▶ **EXERCISE**:
Set the lines down again exactly, first line through the line that contains "from math import radians", with no pictures.

▶ **SUPPLIED INFORMATION**:
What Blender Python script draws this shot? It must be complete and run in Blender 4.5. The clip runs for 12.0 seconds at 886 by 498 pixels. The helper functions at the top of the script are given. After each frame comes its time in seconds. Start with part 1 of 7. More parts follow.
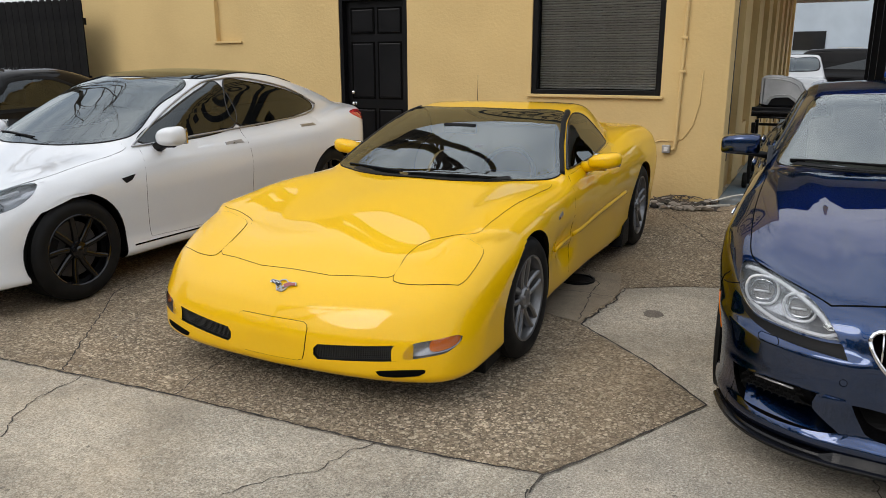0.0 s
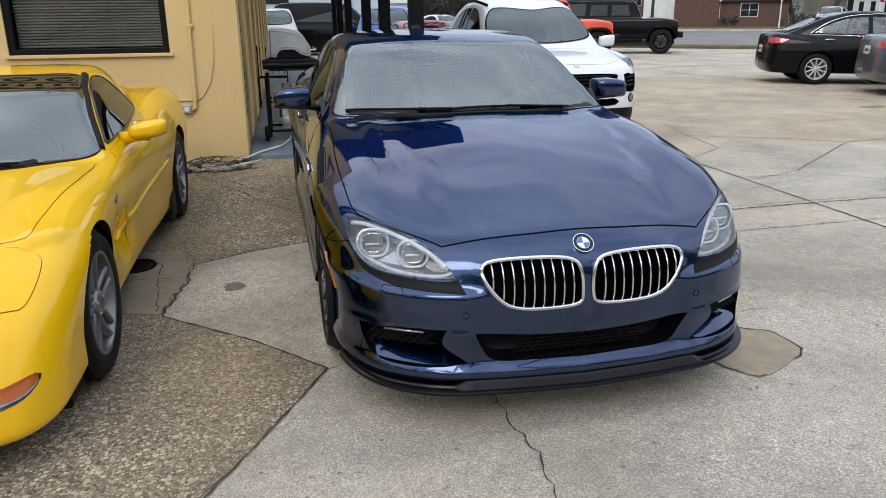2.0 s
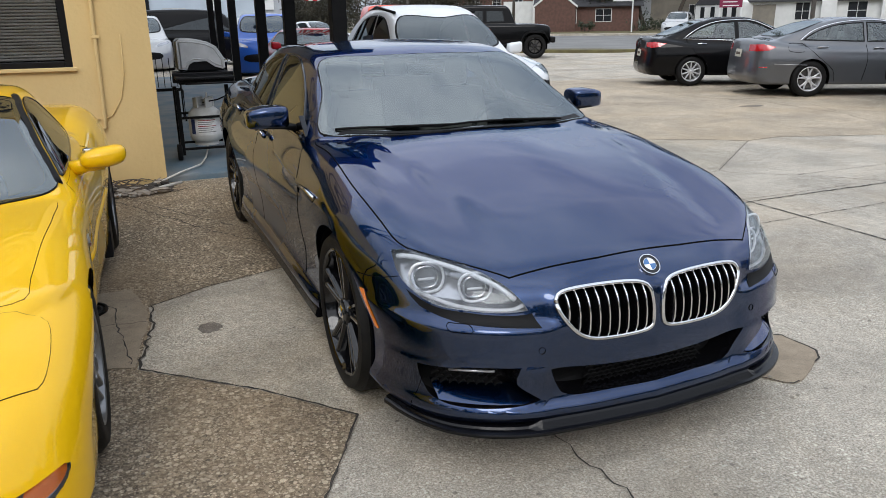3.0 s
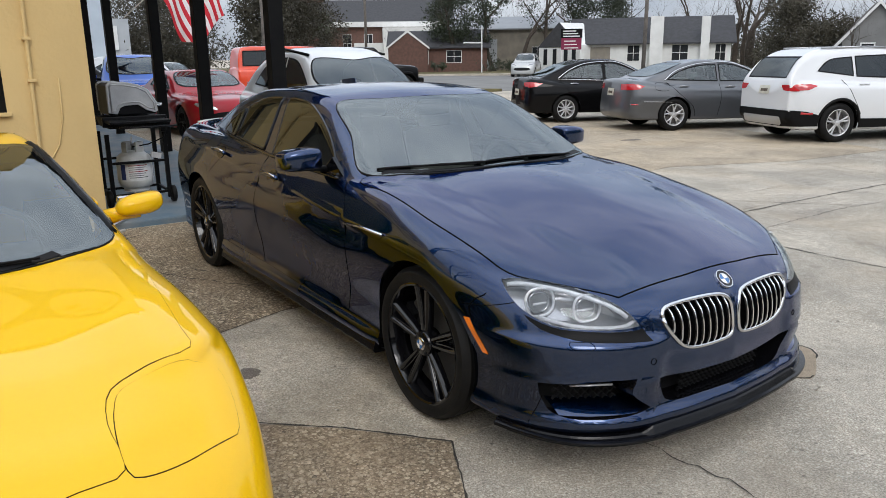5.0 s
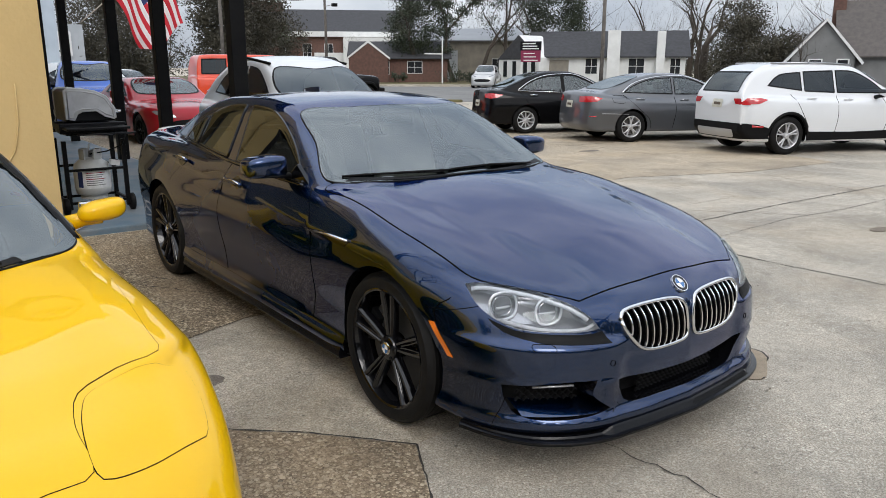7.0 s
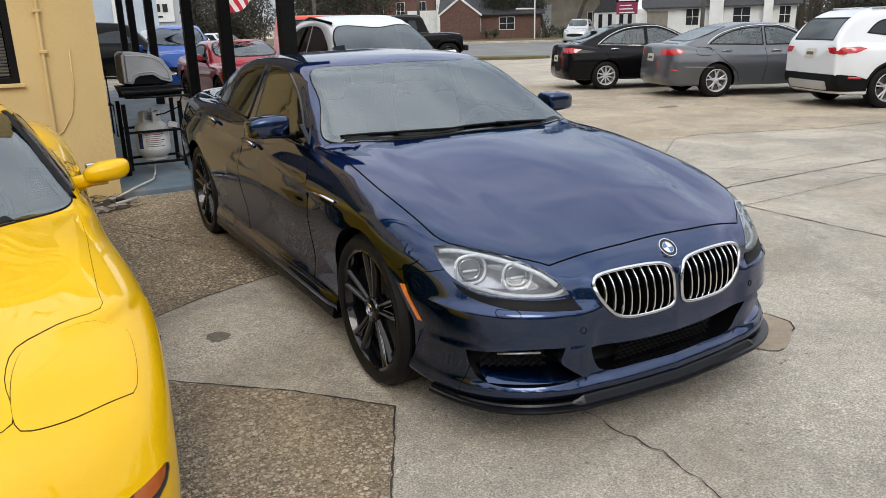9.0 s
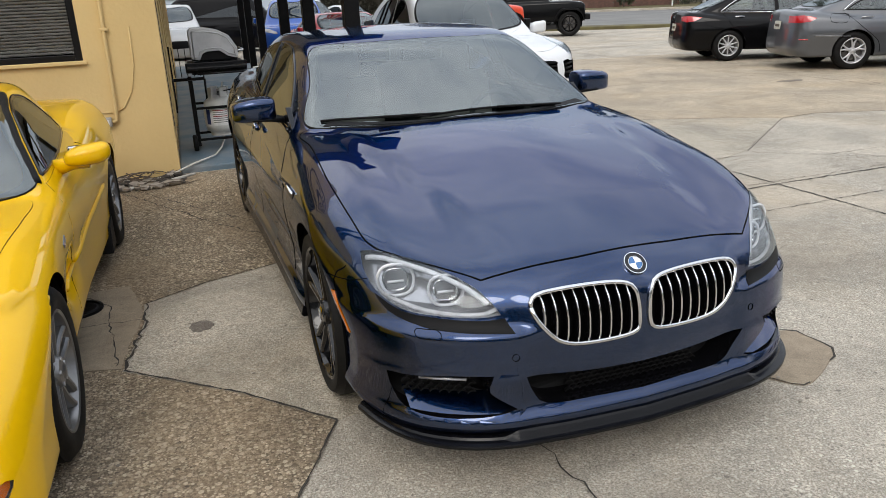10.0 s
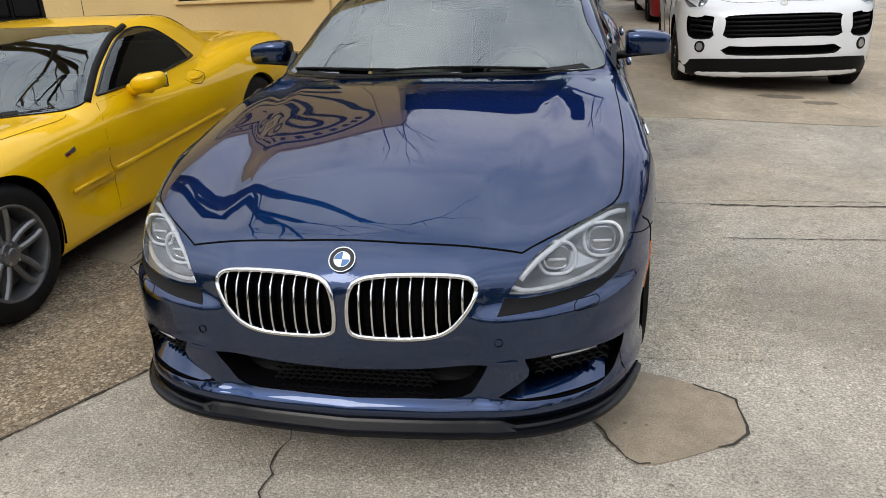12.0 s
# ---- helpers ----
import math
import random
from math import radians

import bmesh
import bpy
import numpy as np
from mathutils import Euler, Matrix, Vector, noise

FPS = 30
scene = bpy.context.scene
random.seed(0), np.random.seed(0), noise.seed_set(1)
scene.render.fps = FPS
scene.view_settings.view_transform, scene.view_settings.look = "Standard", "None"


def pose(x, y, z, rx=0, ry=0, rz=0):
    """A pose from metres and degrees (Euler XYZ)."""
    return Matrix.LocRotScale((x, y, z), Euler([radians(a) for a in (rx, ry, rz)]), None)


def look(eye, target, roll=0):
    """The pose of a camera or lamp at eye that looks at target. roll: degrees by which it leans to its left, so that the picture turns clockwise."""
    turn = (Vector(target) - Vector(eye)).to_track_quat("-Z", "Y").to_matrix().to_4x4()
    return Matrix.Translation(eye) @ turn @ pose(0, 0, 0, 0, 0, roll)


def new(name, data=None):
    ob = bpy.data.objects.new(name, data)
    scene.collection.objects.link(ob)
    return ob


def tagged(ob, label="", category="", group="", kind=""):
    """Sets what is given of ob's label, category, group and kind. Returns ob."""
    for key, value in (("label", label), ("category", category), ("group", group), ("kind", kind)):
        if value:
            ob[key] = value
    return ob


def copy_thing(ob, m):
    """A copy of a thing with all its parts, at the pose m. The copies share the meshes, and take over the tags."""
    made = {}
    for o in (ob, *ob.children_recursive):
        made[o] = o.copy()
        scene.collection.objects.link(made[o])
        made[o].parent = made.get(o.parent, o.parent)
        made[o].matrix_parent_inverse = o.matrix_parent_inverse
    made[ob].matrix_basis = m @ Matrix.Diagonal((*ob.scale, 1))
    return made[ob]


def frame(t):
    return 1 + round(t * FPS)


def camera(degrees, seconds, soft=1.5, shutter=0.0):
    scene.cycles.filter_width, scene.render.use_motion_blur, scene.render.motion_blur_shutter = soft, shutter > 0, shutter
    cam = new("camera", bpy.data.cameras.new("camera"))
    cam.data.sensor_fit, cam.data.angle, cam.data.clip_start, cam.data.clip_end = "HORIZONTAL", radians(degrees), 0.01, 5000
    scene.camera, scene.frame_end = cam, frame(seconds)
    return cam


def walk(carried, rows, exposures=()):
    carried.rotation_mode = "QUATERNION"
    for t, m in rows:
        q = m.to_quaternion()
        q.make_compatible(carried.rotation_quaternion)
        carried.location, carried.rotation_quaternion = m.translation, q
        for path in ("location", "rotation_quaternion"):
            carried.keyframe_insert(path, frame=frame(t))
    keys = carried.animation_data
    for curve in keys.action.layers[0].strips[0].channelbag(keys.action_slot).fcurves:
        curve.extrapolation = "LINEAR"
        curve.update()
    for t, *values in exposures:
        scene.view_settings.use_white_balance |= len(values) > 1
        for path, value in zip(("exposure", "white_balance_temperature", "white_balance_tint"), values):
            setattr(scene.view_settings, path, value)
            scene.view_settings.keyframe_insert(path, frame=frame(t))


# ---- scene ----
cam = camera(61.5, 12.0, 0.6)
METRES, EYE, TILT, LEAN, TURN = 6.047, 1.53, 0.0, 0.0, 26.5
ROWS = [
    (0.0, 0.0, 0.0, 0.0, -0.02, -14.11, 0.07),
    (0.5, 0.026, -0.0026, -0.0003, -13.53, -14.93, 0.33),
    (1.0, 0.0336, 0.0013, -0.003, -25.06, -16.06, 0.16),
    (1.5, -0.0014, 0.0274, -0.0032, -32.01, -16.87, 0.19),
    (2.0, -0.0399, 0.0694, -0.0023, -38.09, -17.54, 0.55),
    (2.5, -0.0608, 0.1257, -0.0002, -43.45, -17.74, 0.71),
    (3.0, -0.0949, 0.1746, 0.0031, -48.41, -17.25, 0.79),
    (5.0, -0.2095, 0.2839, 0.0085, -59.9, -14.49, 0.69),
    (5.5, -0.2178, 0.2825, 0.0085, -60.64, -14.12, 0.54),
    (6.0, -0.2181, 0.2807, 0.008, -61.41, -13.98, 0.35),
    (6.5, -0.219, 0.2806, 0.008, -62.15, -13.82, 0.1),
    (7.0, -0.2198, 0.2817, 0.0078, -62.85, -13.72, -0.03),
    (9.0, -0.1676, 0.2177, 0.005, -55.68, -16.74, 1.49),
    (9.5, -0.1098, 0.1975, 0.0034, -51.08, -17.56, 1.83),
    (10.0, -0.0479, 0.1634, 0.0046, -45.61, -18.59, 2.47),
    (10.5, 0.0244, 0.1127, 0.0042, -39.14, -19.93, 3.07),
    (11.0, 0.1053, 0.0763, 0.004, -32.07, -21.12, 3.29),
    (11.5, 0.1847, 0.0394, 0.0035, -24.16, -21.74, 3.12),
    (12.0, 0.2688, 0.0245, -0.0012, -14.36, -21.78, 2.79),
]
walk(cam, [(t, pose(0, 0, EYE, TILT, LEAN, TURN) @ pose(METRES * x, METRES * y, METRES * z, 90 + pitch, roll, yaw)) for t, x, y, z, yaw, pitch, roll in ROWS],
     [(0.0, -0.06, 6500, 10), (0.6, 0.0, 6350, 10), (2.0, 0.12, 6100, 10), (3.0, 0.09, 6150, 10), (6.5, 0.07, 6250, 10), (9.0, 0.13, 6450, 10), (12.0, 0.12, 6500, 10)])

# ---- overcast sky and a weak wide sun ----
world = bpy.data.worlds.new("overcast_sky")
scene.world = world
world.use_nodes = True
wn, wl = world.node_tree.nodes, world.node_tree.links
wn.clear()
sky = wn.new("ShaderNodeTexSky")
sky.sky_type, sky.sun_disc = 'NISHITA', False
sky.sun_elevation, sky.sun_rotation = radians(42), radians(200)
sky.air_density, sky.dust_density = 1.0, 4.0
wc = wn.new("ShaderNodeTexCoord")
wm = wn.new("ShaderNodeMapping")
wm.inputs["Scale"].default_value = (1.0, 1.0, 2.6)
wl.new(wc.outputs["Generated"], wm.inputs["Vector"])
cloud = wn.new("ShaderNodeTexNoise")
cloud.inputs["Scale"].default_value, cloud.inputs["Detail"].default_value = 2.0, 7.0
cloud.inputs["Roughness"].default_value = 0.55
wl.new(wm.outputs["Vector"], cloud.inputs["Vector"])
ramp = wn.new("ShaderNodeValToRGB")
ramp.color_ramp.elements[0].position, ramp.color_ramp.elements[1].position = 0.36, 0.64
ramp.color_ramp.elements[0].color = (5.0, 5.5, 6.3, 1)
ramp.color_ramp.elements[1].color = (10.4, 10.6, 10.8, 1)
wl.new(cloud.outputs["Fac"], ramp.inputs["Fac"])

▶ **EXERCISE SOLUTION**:
What Blender Python script draws this shot? It must be complete and run in Blender 4.5. The clip runs for 12.0 seconds at 886 by 498 pixels. The helper functions at the top of the script are given. After each frame comes its time in seconds. Start with part 1 of 7. More parts follow.
0.0 s
2.0 s
3.0 s
5.0 s
7.0 s
9.0 s
10.0 s
12.0 s
# ---- helpers ----
import math
import random
from math import radians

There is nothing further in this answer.